Perhaps we should stop calling them clumps, the toxic aggregates of tau protein that lead to Alzheimer’s disease and other neurodegenerative syndromes. Since “clump” is, by definition, a confused mass, one could get the idea that any tau clump is much like another. Not so. According to a new study, tau clumps have distinct structures, and these structures appear to account for much of dementia’s diversity. Tau clumps, despite their superficial disorder, may bring more clarity than confusion to the study, diagnosis, and treatment of neurodegenerative diseases.
The distinct structures of tau aggregates determine which type of dementia will occur, which regions of brain will be affected, and how quickly the disease will spread. This finding appeared October 27 in the journal Neuron, in an article entitled, “Tau Prion Strains Dictate Patterns of Cell Pathology, Progression Rate, and Regional Vulnerability In Vivo.”
The article describes how special cell systems were used to replicate distinct tau aggregate conformations. These different forms of pathological tau were then inoculated into the brains of mice. Each form created different pathological patterns, recapitulating the variation that occurs in diseases such as Alzheimer's, frontotemporal dementias, and traumatic encephalopathy.
“We … isolated and characterized 18 tau strains in cells based on detailed biochemical and biological criteria,” wrote the article’s authors. “Inoculation of PS19 transgenic tau (P301S) mice with these strains causes strain-specific intracellular pathology in distinct cell types and brain regions, and induces different rates of network propagation.”
In the cell systems, the tau strains alone sufficed to account for diverse neuropathological presentations, which were like those that define human tauopathies.
“In addition to providing a framework to understand why patients develop different types of neurodegeneration, this work has promise for the development of drugs to treat specific neurodegenerative diseases, and for how to accurately diagnose them,” said Marc Diamond, M.D., founding director of the Center for Alzheimer's and Neurodegenerative Diseases, and professor of neurology and neurotherapeutics with the O'Donnell Brain Institute at UT Southwestern Medical Center. “The findings indicate that a one-size-fits-all strategy for therapy may not work, and that we have to approach clinical trials and drug development with an awareness of which forms of tau we are targeting.”
In previous studies, Dr. Diamond’s lab characterized two tau strains that stably maintain unique conformations in vitro and in vivo, but did not determine the relationship of each strain to parameters that discriminate between tauopathies, such as regional vulnerability or rate of spread. In the current study, Dr. Diamond’s lab took a closer look at tau strains and found that the structure of pathological tau aggregates alone is sufficient to account for most, if not all, of the variation seen in human neurodegenerative diseases that are linked with this protein.

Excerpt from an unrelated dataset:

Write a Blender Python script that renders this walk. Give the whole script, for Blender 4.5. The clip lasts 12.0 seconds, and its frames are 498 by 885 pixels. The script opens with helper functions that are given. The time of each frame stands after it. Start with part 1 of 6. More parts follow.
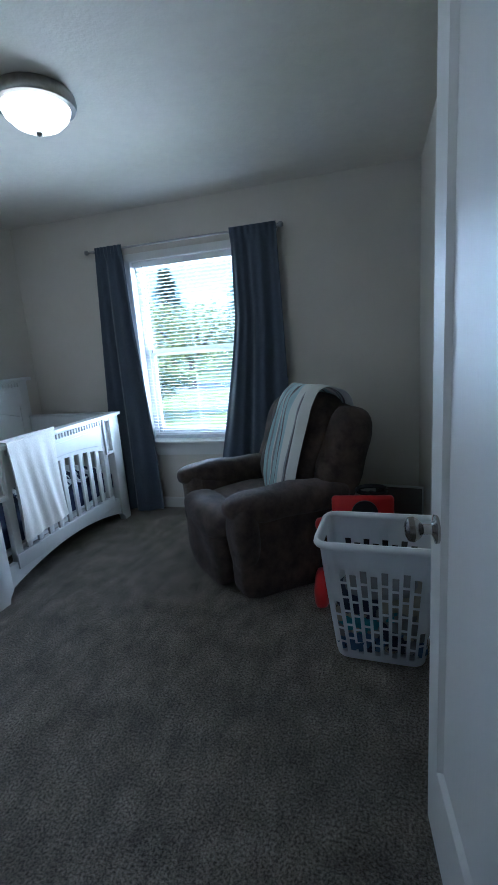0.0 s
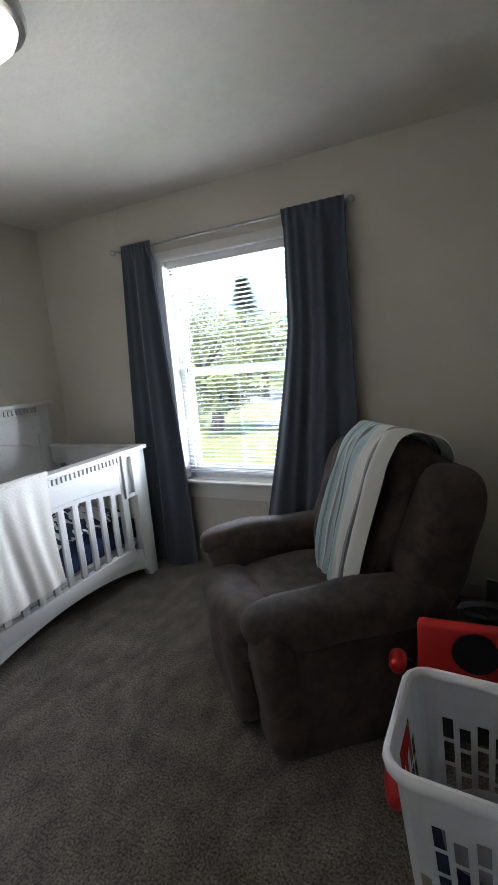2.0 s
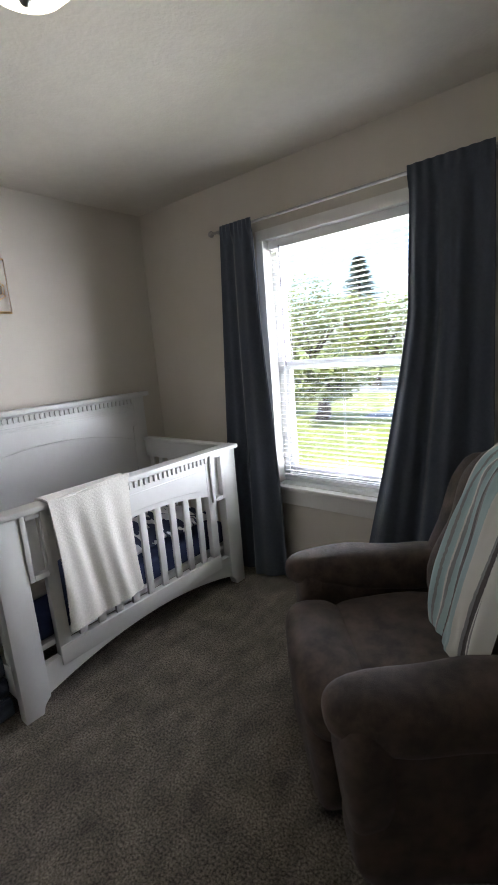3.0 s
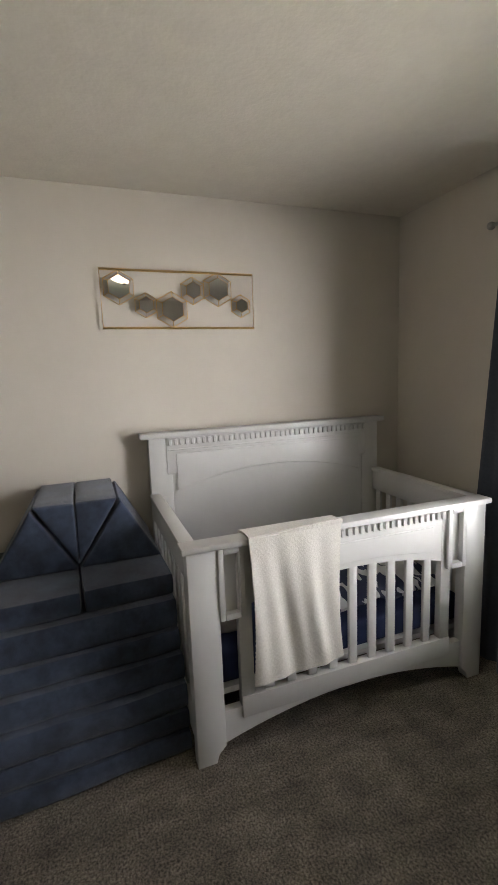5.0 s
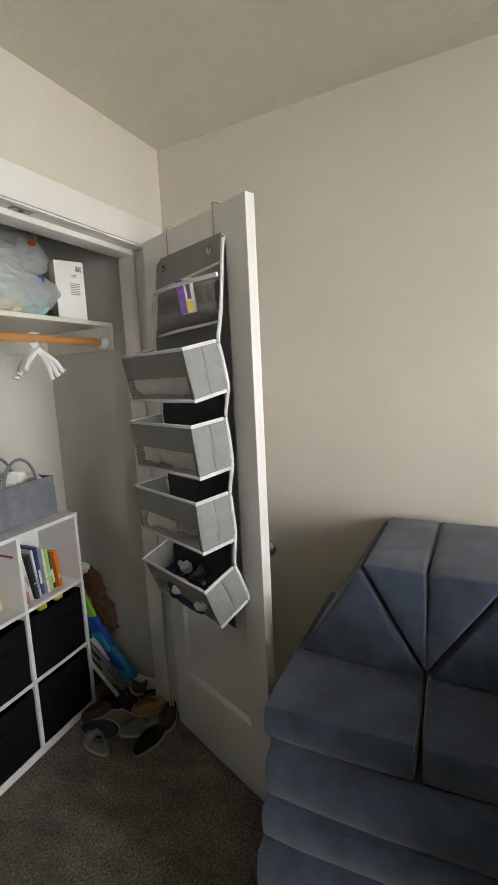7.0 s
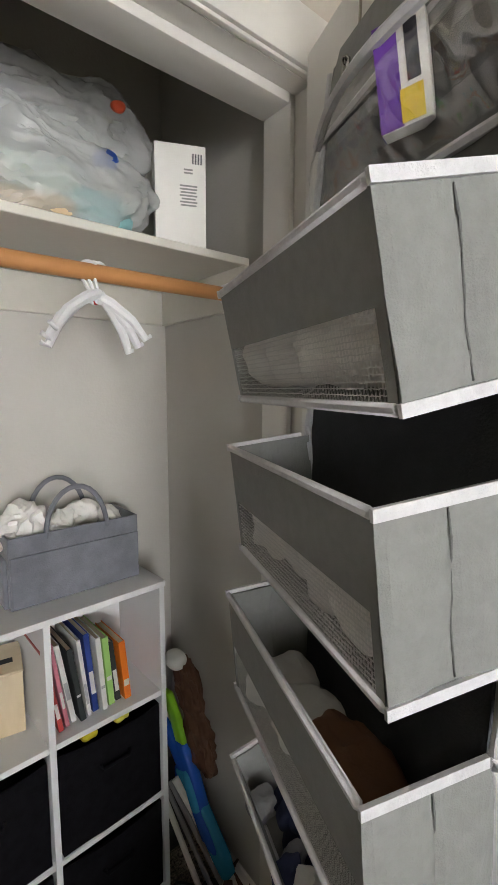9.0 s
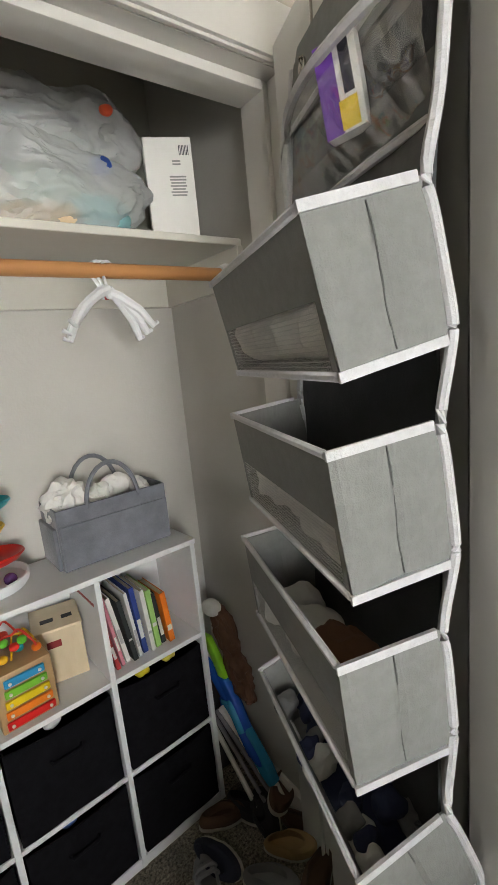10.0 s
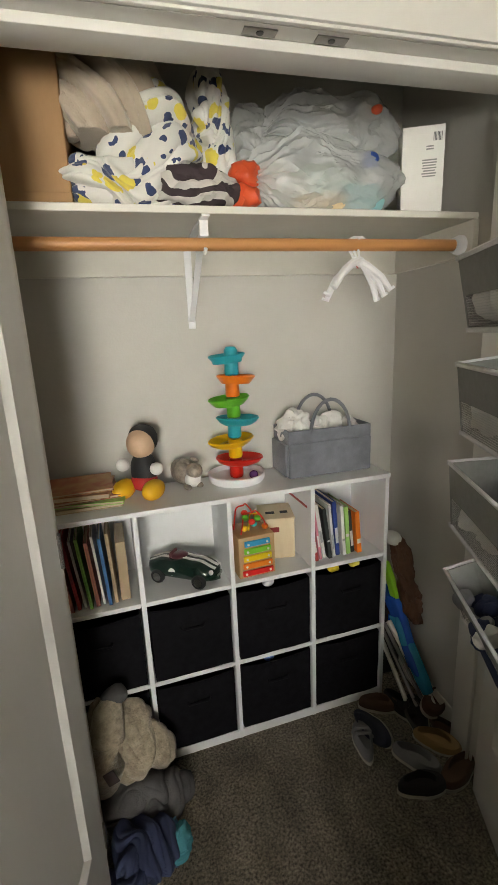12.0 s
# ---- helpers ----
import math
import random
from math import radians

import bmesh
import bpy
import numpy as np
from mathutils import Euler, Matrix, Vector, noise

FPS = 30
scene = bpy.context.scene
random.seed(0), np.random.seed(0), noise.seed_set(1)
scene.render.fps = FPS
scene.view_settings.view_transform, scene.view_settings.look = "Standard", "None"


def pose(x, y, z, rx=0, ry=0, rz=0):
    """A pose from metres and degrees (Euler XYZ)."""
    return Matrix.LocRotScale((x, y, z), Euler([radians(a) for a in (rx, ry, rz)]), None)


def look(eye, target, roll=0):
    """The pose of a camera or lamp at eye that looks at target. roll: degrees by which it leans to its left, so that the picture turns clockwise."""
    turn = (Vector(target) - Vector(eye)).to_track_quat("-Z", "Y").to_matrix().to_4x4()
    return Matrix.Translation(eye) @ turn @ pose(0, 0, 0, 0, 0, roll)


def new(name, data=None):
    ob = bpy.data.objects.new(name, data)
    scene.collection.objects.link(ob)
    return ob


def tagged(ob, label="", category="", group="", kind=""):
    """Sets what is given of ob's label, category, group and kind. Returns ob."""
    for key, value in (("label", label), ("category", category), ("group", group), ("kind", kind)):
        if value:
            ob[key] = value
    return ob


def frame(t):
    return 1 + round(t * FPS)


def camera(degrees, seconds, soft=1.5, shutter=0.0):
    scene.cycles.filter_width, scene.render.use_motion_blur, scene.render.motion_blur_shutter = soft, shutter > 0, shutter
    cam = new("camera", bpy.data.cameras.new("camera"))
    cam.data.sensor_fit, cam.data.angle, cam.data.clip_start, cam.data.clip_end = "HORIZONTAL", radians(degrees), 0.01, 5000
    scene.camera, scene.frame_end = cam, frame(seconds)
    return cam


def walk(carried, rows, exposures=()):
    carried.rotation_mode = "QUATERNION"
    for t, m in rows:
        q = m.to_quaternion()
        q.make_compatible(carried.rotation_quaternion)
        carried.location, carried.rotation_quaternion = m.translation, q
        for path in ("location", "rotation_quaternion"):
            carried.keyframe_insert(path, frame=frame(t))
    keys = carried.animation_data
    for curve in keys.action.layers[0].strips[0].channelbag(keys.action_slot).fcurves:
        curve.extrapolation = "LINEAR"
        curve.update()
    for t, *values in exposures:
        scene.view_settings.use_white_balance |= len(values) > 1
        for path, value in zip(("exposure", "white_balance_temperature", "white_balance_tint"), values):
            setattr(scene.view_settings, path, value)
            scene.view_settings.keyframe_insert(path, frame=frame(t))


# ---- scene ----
cam = camera(58.3, 12.0)
PATH = [
    (0, (2.937, -0.291, 1.337), (2.389, 1.584, 0.912), -4.4),
    (0.5, (2.907, -0.073, 1.374), (2.507, 1.852, 1.005), -2.7),
    (1, (2.878, 0.132, 1.397), (2.445, 2.052, 1.045), -1.8),
    (1.5, (2.847, 0.373, 1.374), (2.213, 2.236, 1.015), -3.5),
    (2, (2.838, 0.562, 1.396), (1.973, 2.326, 1.025), -4.8),
    (2.5, (2.78, 0.712, 1.407), (1.721, 2.366, 1.031), -5.3),
    (3, (2.712, 0.889, 1.436), (1.45, 2.389, 1.037), -4.6),
    (3.2, (2.674, 0.921, 1.43), (1.325, 2.343, 1.033), -4.2),
    (4.8, (2.466, 1.148, 1.472), (0.652, 1.958, 1.172), -2.2),
    (5, (2.43, 1.164, 1.489), (0.571, 1.839, 1.196), -2.2),
    (5.5, (2.274, 1.213, 1.502), (0.309, 1.478, 1.239), -2.6),
    (6, (2.045, 1.272, 1.507), (0.069, 1.104, 1.237), -2.7),
    (6.5, (1.852, 1.252, 1.505), (-0.037, 0.666, 1.213), -2.7),
    (7, (1.607, 1.189, 1.502), (-0.154, 0.278, 1.212), -2.8),
    (7.4, (1.425, 1.122, 1.511), (-0.205, 0.002, 1.219), -2.3),
    (7.5, (1.387, 1.105, 1.511), (-0.210, -0.070, 1.219), -2.3),
    (7.7, (1.325, 1.065, 1.496), (-0.195, -0.203, 1.216), -1.7),
    (9.3, (0.746, 0.600, 1.455), (-0.487, -0.952, 1.203), -0.3),
    (9.5, (0.740, 0.617, 1.459), (-0.488, -0.938, 1.183), -1.2),
    (9.7, (0.770, 0.655, 1.463), (-0.45, -0.91, 1.153), -3.1),
    (10, (0.845, 0.745, 1.469), (-0.31, -0.836, 1.086), -5.5),
    (10.2, (0.892, 0.804, 1.477), (-0.189, -0.827, 1.066), -6.3),
    (10.5, (0.956, 0.89, 1.483), (0.08, -0.854, 1.051), -5.9),
    (11, (1.038, 0.97, 1.471), (0.423, -0.88, 1.025), -4.3),
    (11.5, (1.100, 0.972, 1.462), (0.639, -0.916, 0.994), -3.0),
    (12, (1.104, 0.964, 1.456), (0.638, -0.921, 0.976), -2.5),
]
# exposure follows the phone's own metering: darker while the window is in view
EXPO = [(0, 1.95, 4600, 4), (0.5, 2.10, 4900, 5), (1, 2.25, 5200, 7), (2, 2.06, 5700, 11), (3.2, 1.80, 6150, 13), (4.8, 1.66, 6650, 13), (6, 2.05, 6900, 8), (7.7, 2.00, 6800, 8), (9.3, 2.02, 6800, 11), (10.2, 1.97, 7000, 8), (11, 1.90, 7350, 8), (12, 1.95, 7450, 7)]
walk(cam, [(t, look(eye, target, roll)) for t, eye, target, roll in PATH], EXPO)

# ---------------------------------------------------------------- light
world = bpy.data.worlds.new("daylight")
scene.world = world
world.use_nodes = True
wn = world.node_tree.nodes
sky = wn.new("ShaderNodeTexSky")
sky.sky_type = "NISHITA"
sky.sun_disc = False
SUN_ELEV, SUN_ROT = 52.0, 235.0
sky.sun_elevation, sky.sun_rotation = radians(SUN_ELEV), radians(SUN_ROT)
wn["Background"].inputs["Strength"].default_value = 0.15
world.node_tree.links.new(sky.outputs["Color"], wn["Background"].inputs["Color"])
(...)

Key findings from the current study include the following:
- Tau forms multiple, unique prion strains with distinct biochemical properties.
- Tau strains induce diverse pathological phenotypes in vitro and in vivo.
- Tau strains target different brain regions and propagate pathology at unique rates.
“The challenge for us now is to figure out how to rapidly and efficiently determine the forms of tau that are present in individual patients, and simultaneously, to develop specific therapies,” noted Dr. Diamond. “This work says that it should be possible to predict patterns of disease in patients and responses to therapy based on knowledge of tau aggregate structure.”